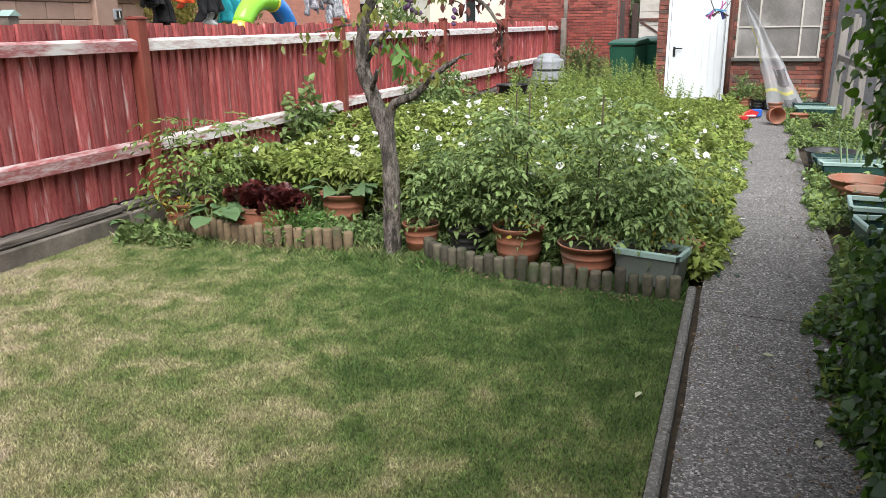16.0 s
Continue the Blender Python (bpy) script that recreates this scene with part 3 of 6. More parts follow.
def limb(pts, r0, r1, n=10, name="limb"):
    line = smooth_line([(x, y, z) for x, y, z in pts], 9)
    k = len(line)
    rr = [r0 + (r1 - r0) * i / (k - 1) for i in range(k)]
    return part(name, tube(line, rr, n + 2, rough=0.13, rng=rng), M["bark"], tree, smooth=True)


limb([(-1.97, 5.55, -0.06), (-1.985, 5.56, 0.05), (-1.98, 5.57, 0.47), (-2.01, 5.58, 0.81), (-2.11, 5.6, 1.09), (-2.20, 5.6, 1.32)], 0.066, 0.050, 14, "trunk")
limb([(-2.19, 5.6, 1.29), (-2.17, 5.6, 1.58), (-2.04, 5.6, 1.88), (-1.77, 5.58, 2.21), (-1.56, 5.55, 2.41), (-1.33, 5.5, 2.64)], 0.050, 0.012)
limb([(-1.99, 5.57, 0.70), (-1.95, 5.55, 1.04), (-1.75, 5.5, 1.14), (-1.58, 5.45, 1.28), (-1.42, 5.42, 1.38)], 0.040, 0.016)
limb([(-2.05, 5.62, 1.85), (-2.02, 5.65, 2.05), (-2.05, 5.65, 2.22), (-2.11, 5.65, 2.42), (-2.22, 5.65, 2.56)], 0.03, 0.012, 8)
limb([(-1.98, 5.58, 1.93), (-1.74, 5.5, 1.80), (-1.44, 5.45, 1.79), (-1.24, 5.42, 1.73), (-1.12, 5.4, 1.58), (-1.10, 5.4, 1.44)], 0.02, 0.006, 8)
limb([(-2.17, 5.6, 1.36), (-2.05, 5.55, 1.48), (-1.94, 5.5, 1.56)], 0.03, 0.02, 8)
limb([(-2.12, 5.58, 1.16), (-2.05, 5.5, 1.24), (-2.02, 5.48, 1.31)], 0.022, 0.012, 8)

# ---- bricks of the shed and the outhouse fronts ----
brick_wall(shed, SX0, SX1, 0.0, SH - 0.17, SY + 0.045, [(-0.97, 0.06, -1, 2.06), (0.20, 1.56, 0.96, 2.03), (0.15, 1.60, 0.90, 0.96), (0.06, 1.68, 2.03, 3)], 290, [M["brick"], M["brick"], M["brick_dark"]])
M["brick_red"] = mat("crimson_brick", (0.24, 0.050, 0.036), (0.17, 0.040, 0.032), 9, 0.9, 0.6, object_random=0.35)
M["brick_red_joined"] = mat("crimson_brickwork", (0.25, 0.058, 0.043), (0.16, 0.042, 0.034), 9, 0.9, 0.6, island=0.5)
brick_wall(out, -5.93, OX, 0.25, 2.49, OY + 0.045, [], 290, [M["brick_red"], M["brick_red"]], joined="brick_red_joined")
brick_wall(out, OY + 0.1, OY + 2.3, 0.25, 2.49, OX - 0.03, [(OY + 0.30, OY + 1.15, 0, 2.15)], 0, [M["brick_red"]], axis="y", joined="brick_red_joined")
for k in range(12):
    zz = 2.51 + 0.075 * k
    brick_wall(out, OY + 0.12 + 2.25 * (zz + 0.075 - 2.5) / 1.05, OY + 2.3, zz, zz + 0.076, OX - 0.01, [], 0, [M["brick_red"]], axis="y", joined="brick_red_joined")
part("door_opening", box(OX + 0.001, OX + 0.025, OY + 0.30, OY + 1.15, 0.2, 2.15), M["fascia_dark"], out, "dark door opening in the side wall")
part("patched_pier", box(-4.28, -4.18, OY - 0.02, OY - 0.007, 1.6, 2.42), M["concrete"], out)
part("end_post", box(-4.30, -4.16, OY - 0.25, OY - 0.11, 0.0, 1.72, bevel=0.01), M["concrete"], fence, "grey concrete end post")

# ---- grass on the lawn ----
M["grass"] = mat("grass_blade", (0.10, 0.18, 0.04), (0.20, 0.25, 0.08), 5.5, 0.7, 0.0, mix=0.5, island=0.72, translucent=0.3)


def dry_and_shade(m, stops, keep):
    """Drifts of green, olive and straw over the lawn, more straw towards the fence and the house; the dark green end
    also paints in the hedge's shade.
    """
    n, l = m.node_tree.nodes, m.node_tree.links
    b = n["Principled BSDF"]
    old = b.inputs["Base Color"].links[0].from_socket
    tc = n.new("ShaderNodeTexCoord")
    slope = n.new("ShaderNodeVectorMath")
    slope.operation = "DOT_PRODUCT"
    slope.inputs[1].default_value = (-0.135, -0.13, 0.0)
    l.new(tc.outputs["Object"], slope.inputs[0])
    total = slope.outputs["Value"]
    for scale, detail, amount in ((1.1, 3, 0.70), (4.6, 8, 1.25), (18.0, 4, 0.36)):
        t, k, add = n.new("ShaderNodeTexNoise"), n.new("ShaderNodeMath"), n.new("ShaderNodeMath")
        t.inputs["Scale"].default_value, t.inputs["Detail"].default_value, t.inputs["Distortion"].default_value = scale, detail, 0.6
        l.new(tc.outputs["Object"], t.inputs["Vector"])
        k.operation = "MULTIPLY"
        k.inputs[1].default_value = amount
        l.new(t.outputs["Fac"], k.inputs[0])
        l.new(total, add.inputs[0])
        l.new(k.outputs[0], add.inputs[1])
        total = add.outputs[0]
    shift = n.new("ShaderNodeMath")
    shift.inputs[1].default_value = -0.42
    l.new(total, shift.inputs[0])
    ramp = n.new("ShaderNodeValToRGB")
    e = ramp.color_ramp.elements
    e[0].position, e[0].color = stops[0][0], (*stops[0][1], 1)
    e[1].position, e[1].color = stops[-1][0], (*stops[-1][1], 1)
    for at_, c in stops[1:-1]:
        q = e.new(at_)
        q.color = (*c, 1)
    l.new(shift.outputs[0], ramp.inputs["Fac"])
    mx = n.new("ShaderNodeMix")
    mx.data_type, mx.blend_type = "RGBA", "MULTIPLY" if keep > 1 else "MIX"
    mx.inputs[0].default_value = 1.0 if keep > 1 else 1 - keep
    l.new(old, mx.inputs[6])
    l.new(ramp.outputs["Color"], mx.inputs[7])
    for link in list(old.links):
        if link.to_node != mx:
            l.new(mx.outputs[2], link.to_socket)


def to_value(m, base):
    """Lets the per-blade tone of a material scale the colour that drier() lays over it."""
    hs = next(q for q in m.node_tree.nodes if q.type == "HUE_SAT")
    for link in list(hs.inputs["Color"].links):
        m.node_tree.links.remove(link)
    hs.inputs["Color"].default_value = (base, base, base, 1)


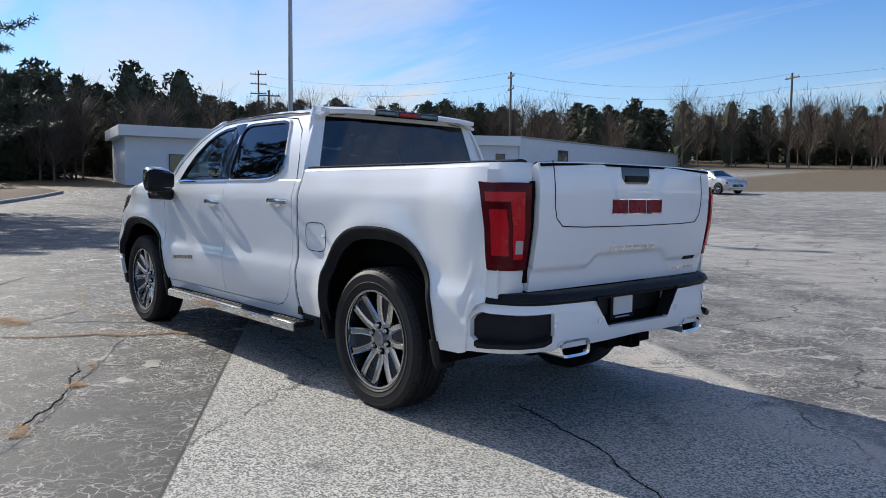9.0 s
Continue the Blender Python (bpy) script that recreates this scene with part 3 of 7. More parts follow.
━━━━━━━━━━━━━━━━
* EXERCISE *
Your copy of the data above should match it exactly, except that pictures are left out.

* ANSWER IN FULL *
16.0 s
Continue the Blender Python (bpy) script that recreates this scene with part 3 of 6. More parts follow.
def limb(pts, r0, r1, n=10, name="limb"):
    line = smooth_line([(x, y, z) for x, y, z in pts], 9)
    k = len(line)
    rr = [r0 + (r1 - r0) * i / (k - 1) for i in range(k)]
    return part(name, tube(line, rr, n + 2, rough=0.13, rng=rng), M["bark"], tree, smooth=True)


limb([(-1.97, 5.55, -0.06), (-1.985, 5.56, 0.05), (-1.98, 5.57, 0.47), (-2.01, 5.58, 0.81), (-2.11, 5.6, 1.09), (-2.20, 5.6, 1.32)], 0.066, 0.050, 14, "trunk")
limb([(-2.19, 5.6, 1.29), (-2.17, 5.6, 1.58), (-2.04, 5.6, 1.88), (-1.77, 5.58, 2.21), (-1.56, 5.55, 2.41), (-1.33, 5.5, 2.64)], 0.050, 0.012)
limb([(-1.99, 5.57, 0.70), (-1.95, 5.55, 1.04), (-1.75, 5.5, 1.14), (-1.58, 5.45, 1.28), (-1.42, 5.42, 1.38)], 0.040, 0.016)
limb([(-2.05, 5.62, 1.85), (-2.02, 5.65, 2.05), (-2.05, 5.65, 2.22), (-2.11, 5.65, 2.42), (-2.22, 5.65, 2.56)], 0.03, 0.012, 8)
limb([(-1.98, 5.58, 1.93), (-1.74, 5.5, 1.80), (-1.44, 5.45, 1.79), (-1.24, 5.42, 1.73), (-1.12, 5.4, 1.58), (-1.10, 5.4, 1.44)], 0.02, 0.006, 8)
limb([(-2.17, 5.6, 1.36), (-2.05, 5.55, 1.48), (-1.94, 5.5, 1.56)], 0.03, 0.02, 8)
limb([(-2.12, 5.58, 1.16), (-2.05, 5.5, 1.24), (-2.02, 5.48, 1.31)], 0.022, 0.012, 8)

# ---- bricks of the shed and the outhouse fronts ----
brick_wall(shed, SX0, SX1, 0.0, SH - 0.17, SY + 0.045, [(-0.97, 0.06, -1, 2.06), (0.20, 1.56, 0.96, 2.03), (0.15, 1.60, 0.90, 0.96), (0.06, 1.68, 2.03, 3)], 290, [M["brick"], M["brick"], M["brick_dark"]])
M["brick_red"] = mat("crimson_brick", (0.24, 0.050, 0.036), (0.17, 0.040, 0.032), 9, 0.9, 0.6, object_random=0.35)
M["brick_red_joined"] = mat("crimson_brickwork", (0.25, 0.058, 0.043), (0.16, 0.042, 0.034), 9, 0.9, 0.6, island=0.5)
brick_wall(out, -5.93, OX, 0.25, 2.49, OY + 0.045, [], 290, [M["brick_red"], M["brick_red"]], joined="brick_red_joined")
brick_wall(out, OY + 0.1, OY + 2.3, 0.25, 2.49, OX - 0.03, [(OY + 0.30, OY + 1.15, 0, 2.15)], 0, [M["brick_red"]], axis="y", joined="brick_red_joined")
for k in range(12):
    zz = 2.51 + 0.075 * k
    brick_wall(out, OY + 0.12 + 2.25 * (zz + 0.075 - 2.5) / 1.05, OY + 2.3, zz, zz + 0.076, OX - 0.01, [], 0, [M["brick_red"]], axis="y", joined="brick_red_joined")
part("door_opening", box(OX + 0.001, OX + 0.025, OY + 0.30, OY + 1.15, 0.2, 2.15), M["fascia_dark"], out, "dark door opening in the side wall")
part("patched_pier", box(-4.28, -4.18, OY - 0.02, OY - 0.007, 1.6, 2.42), M["concrete"], out)
part("end_post", box(-4.30, -4.16, OY - 0.25, OY - 0.11, 0.0, 1.72, bevel=0.01), M["concrete"], fence, "grey concrete end post")

# ---- grass on the lawn ----
M["grass"] = mat("grass_blade", (0.10, 0.18, 0.04), (0.20, 0.25, 0.08), 5.5, 0.7, 0.0, mix=0.5, island=0.72, translucent=0.3)


def dry_and_shade(m, stops, keep):
    """Drifts of green, olive and straw over the lawn, more straw towards the fence and the house; the dark green end
    also paints in the hedge's shade.
    """
    n, l = m.node_tree.nodes, m.node_tree.links
    b = n["Principled BSDF"]
    old = b.inputs["Base Color"].links[0].from_socket
    tc = n.new("ShaderNodeTexCoord")
    slope = n.new("ShaderNodeVectorMath")
    slope.operation = "DOT_PRODUCT"
    slope.inputs[1].default_value = (-0.135, -0.13, 0.0)
    l.new(tc.outputs["Object"], slope.inputs[0])
    total = slope.outputs["Value"]
    for scale, detail, amount in ((1.1, 3, 0.70), (4.6, 8, 1.25), (18.0, 4, 0.36)):
        t, k, add = n.new("ShaderNodeTexNoise"), n.new("ShaderNodeMath"), n.new("ShaderNodeMath")
        t.inputs["Scale"].default_value, t.inputs["Detail"].default_value, t.inputs["Distortion"].default_value = scale, detail, 0.6
        l.new(tc.outputs["Object"], t.inputs["Vector"])
        k.operation = "MULTIPLY"
        k.inputs[1].default_value = amount
        l.new(t.outputs["Fac"], k.inputs[0])
        l.new(total, add.inputs[0])
        l.new(k.outputs[0], add.inputs[1])
        total = add.outputs[0]
    shift = n.new("ShaderNodeMath")
    shift.inputs[1].default_value = -0.42
    l.new(total, shift.inputs[0])
    ramp = n.new("ShaderNodeValToRGB")
    e = ramp.color_ramp.elements
    e[0].position, e[0].color = stops[0][0], (*stops[0][1], 1)
    e[1].position, e[1].color = stops[-1][0], (*stops[-1][1], 1)
    for at_, c in stops[1:-1]:
        q = e.new(at_)
        q.color = (*c, 1)
    l.new(shift.outputs[0], ramp.inputs["Fac"])
    mx = n.new("ShaderNodeMix")
    mx.data_type, mx.blend_type = "RGBA", "MULTIPLY" if keep > 1 else "MIX"
    mx.inputs[0].default_value = 1.0 if keep > 1 else 1 - keep
    l.new(old, mx.inputs[6])
    l.new(ramp.outputs["Color"], mx.inputs[7])
    for link in list(old.links):
        if link.to_node != mx:
            l.new(mx.outputs[2], link.to_socket)


def to_value(m, base):
    """Lets the per-blade tone of a material scale the colour that drier() lays over it."""
    hs = next(q for q in m.node_tree.nodes if q.type == "HUE_SAT")
    for link in list(hs.inputs["Color"].links):
        m.node_tree.links.remove(link)
    hs.inputs["Color"].default_value = (base, base, base, 1)


9.0 s
Continue the Blender Python (bpy) script that recreates this scene with part 3 of 7. More parts follow.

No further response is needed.